I guess that is the thing I liked most about the book, that it is revolution and resistance told through a young woman’s story. Whether she knew it at the time or not, Malala was using nonviolent methods to defy the Taliban, who were (and are) some of the most violent sects of Islam. They tried to shut her down by killing her, but she survived. I am glad I read Malala’s story. Hopefully, she will continue to work for equal education and other basic human rights for women and girls for decades to come.
[I listened to this as an audio book narrated by Archie Panjabi. There is a short introduction in Malala’s own voice, which is nice to hear, but she does have a pretty strong accent. The narrator is recognizably Pakistani but completely clear and understandable. The reading was a bit slow for my taste; by speeding my player up to 1.25 speed, it felt just right.]

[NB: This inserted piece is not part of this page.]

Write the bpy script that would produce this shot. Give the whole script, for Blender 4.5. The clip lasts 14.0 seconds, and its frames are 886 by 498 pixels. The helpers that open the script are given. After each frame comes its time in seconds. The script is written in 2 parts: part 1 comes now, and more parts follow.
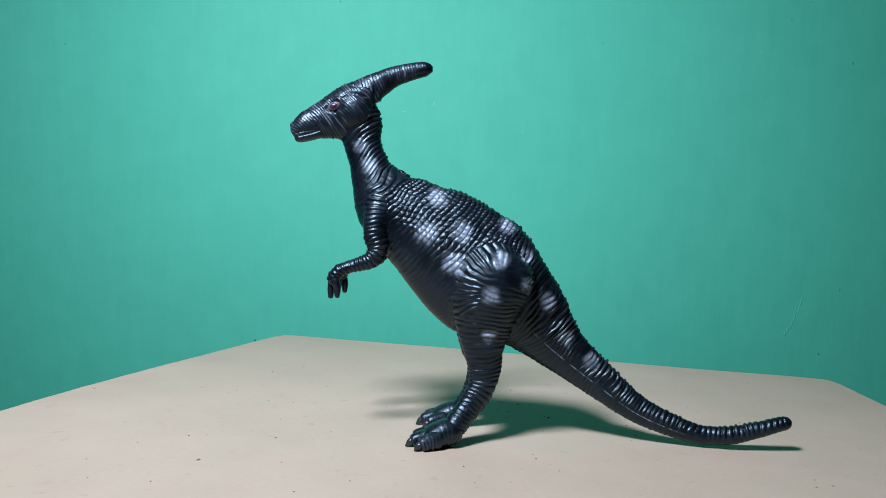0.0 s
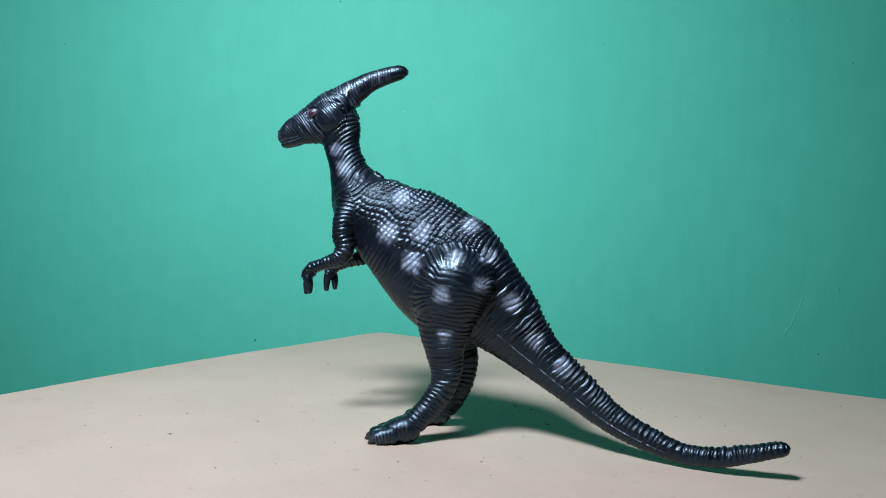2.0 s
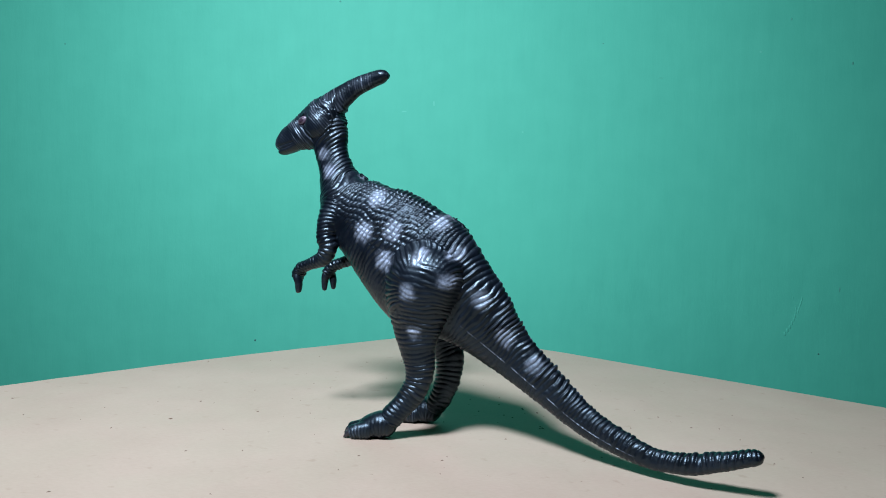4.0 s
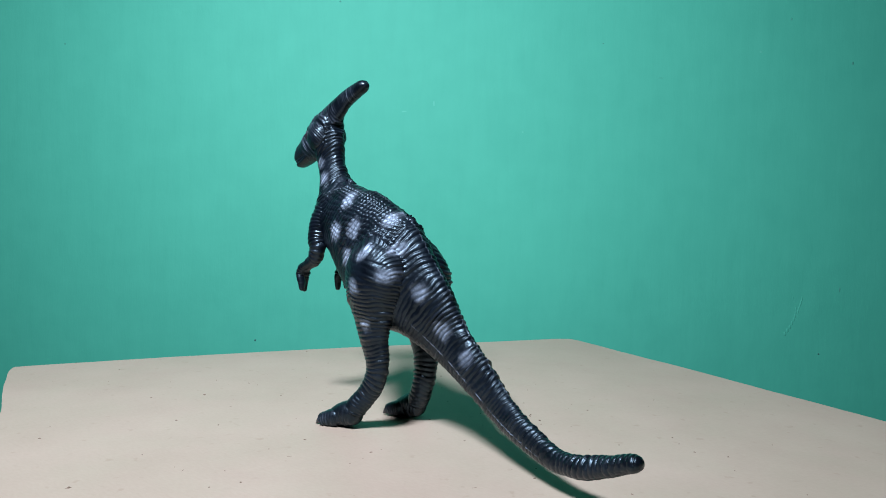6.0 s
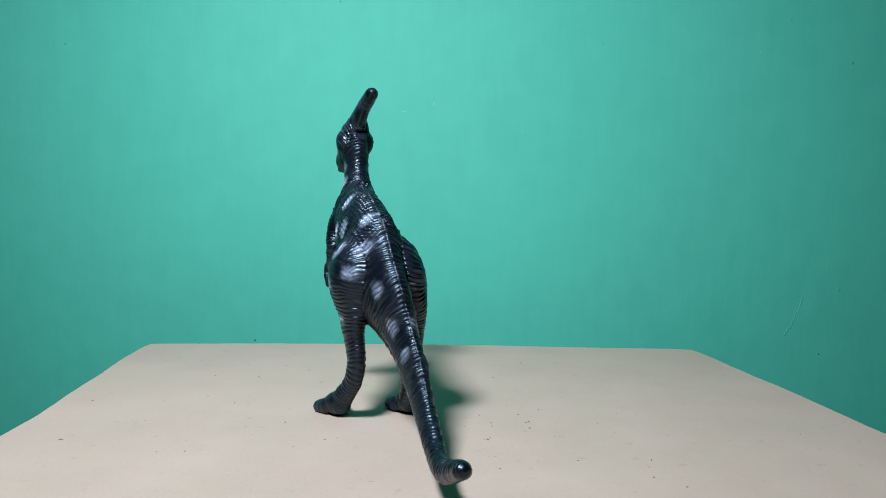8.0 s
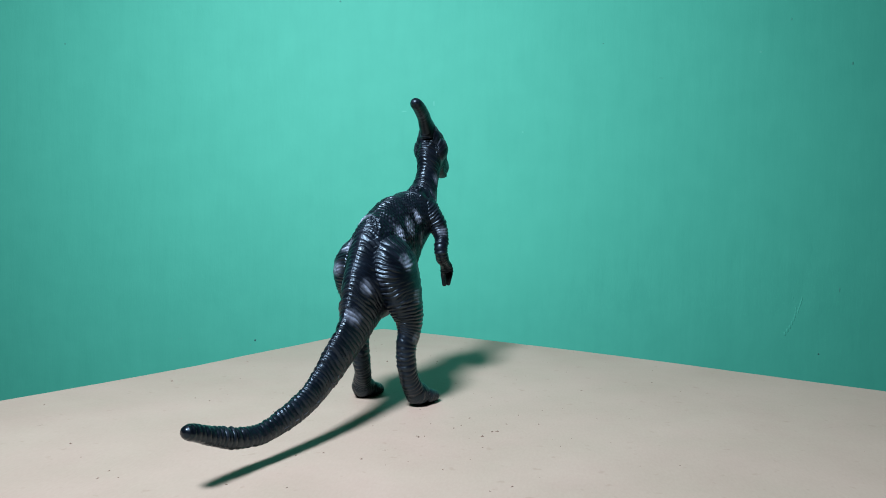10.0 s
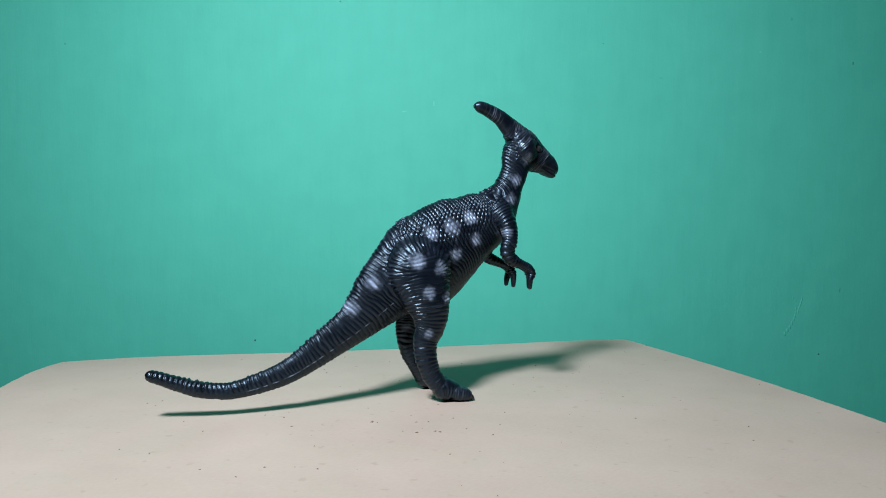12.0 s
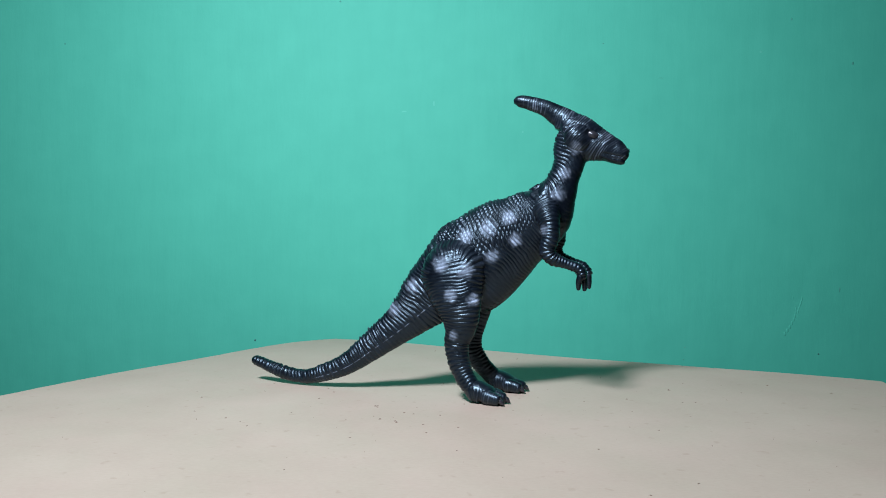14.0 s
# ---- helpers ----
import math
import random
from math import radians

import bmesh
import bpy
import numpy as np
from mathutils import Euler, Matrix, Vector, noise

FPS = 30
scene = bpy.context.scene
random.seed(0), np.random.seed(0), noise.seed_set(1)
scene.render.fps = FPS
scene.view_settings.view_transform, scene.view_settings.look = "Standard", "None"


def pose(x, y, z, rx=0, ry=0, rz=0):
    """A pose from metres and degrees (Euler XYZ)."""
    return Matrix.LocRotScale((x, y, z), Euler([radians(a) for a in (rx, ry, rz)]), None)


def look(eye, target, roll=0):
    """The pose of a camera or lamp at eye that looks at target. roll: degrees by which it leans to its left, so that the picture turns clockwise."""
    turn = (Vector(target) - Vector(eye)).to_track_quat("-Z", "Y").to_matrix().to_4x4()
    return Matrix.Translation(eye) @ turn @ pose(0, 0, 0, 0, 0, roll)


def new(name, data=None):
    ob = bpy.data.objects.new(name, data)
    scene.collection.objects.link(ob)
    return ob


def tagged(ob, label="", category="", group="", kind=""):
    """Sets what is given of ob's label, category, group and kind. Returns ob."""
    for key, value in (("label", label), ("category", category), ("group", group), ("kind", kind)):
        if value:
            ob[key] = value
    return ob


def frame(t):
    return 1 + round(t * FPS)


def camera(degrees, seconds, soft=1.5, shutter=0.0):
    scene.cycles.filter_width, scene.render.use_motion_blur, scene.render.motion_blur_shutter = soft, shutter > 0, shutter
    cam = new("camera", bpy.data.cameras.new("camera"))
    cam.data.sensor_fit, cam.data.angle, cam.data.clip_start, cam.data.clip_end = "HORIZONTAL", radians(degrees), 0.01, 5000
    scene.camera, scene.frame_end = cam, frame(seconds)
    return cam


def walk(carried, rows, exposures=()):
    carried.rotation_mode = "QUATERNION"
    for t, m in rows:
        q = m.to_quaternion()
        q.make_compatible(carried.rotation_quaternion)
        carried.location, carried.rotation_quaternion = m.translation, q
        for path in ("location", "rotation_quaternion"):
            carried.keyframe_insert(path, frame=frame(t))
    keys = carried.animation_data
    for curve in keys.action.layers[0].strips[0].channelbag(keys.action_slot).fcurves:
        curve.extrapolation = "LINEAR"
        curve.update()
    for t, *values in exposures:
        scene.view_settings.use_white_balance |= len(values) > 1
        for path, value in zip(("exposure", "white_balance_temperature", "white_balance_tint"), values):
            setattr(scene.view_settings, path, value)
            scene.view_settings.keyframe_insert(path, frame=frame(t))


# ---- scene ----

Merely by writing the story of the 460 days she spent in captivity in Somalia, Amanda Lindhout exhibits the strength that allowed her to live through the ordeal. As I read, I quickly lost track of the number of times I caught myself thinking how hard it must have been for her to dwell on those memories in order to get them on paper. She does not make herself out to be a hero, rather the opposite. Beginning with her life pre-kidnapping, she reveals herself as a somewhat vapid twenty-something who did not believe anything bad could ever happen to her. She does not paint a pretty picture of herself, yet beneath the cluelessness, her yearning to expand her horizons and improve her lot in life helped me sympathize with her and understand why she traveled to such a dangerous place as Somalia. It’s really a case of “there but for the grace of God . . .” Readers who want to blame Lindhout for going to Somalia are either people who have never taken a risk in their lives, or haven’t got the good sense to realize that everyone is vulnerable.
Once she is in the hands of her kidnappers, the story is riveting. Here again, Lindhout does not paint a picture of herself as valiant, just an ordinary person in an extraordinary situation. That she is able to sympathize with her captors has less to do with “Stockholm Syndrome” and more with Lindhout’s own dawning understanding of the immense privileges most Westerners enjoy when compared to the powerlessness of people living in failed countries such as Somalia. As a result, some of the most heartbreaking sections of the book are not those in which Amanda is being tortured, but those in which her captors reveal their small dreams of getting married or going to school, and the realization that the only way they think they can achieve their dreams is by kidnapping Westerners.
The religious aspects of the book were also very compelling, as Lindhout gives the reader a ground-level view of Jihad by describing her captors and her captivity. Improbably, her story does not paint all Muslims as evil, rather, she manages to show the contradictions that exist within and between Muslims.
[I listened to this as an audio book read by the author, something I usually avoid because authors are seldom trained performers. Ms. Lindhout’s reading was serviceable, and I understand the attraction of hearing a memoir in the voice of the person who wrote it, but I do think the story would have benefitted from the use of a voice actor. Increasing the speed of my player to 1.25 speed made the listening more bearable.]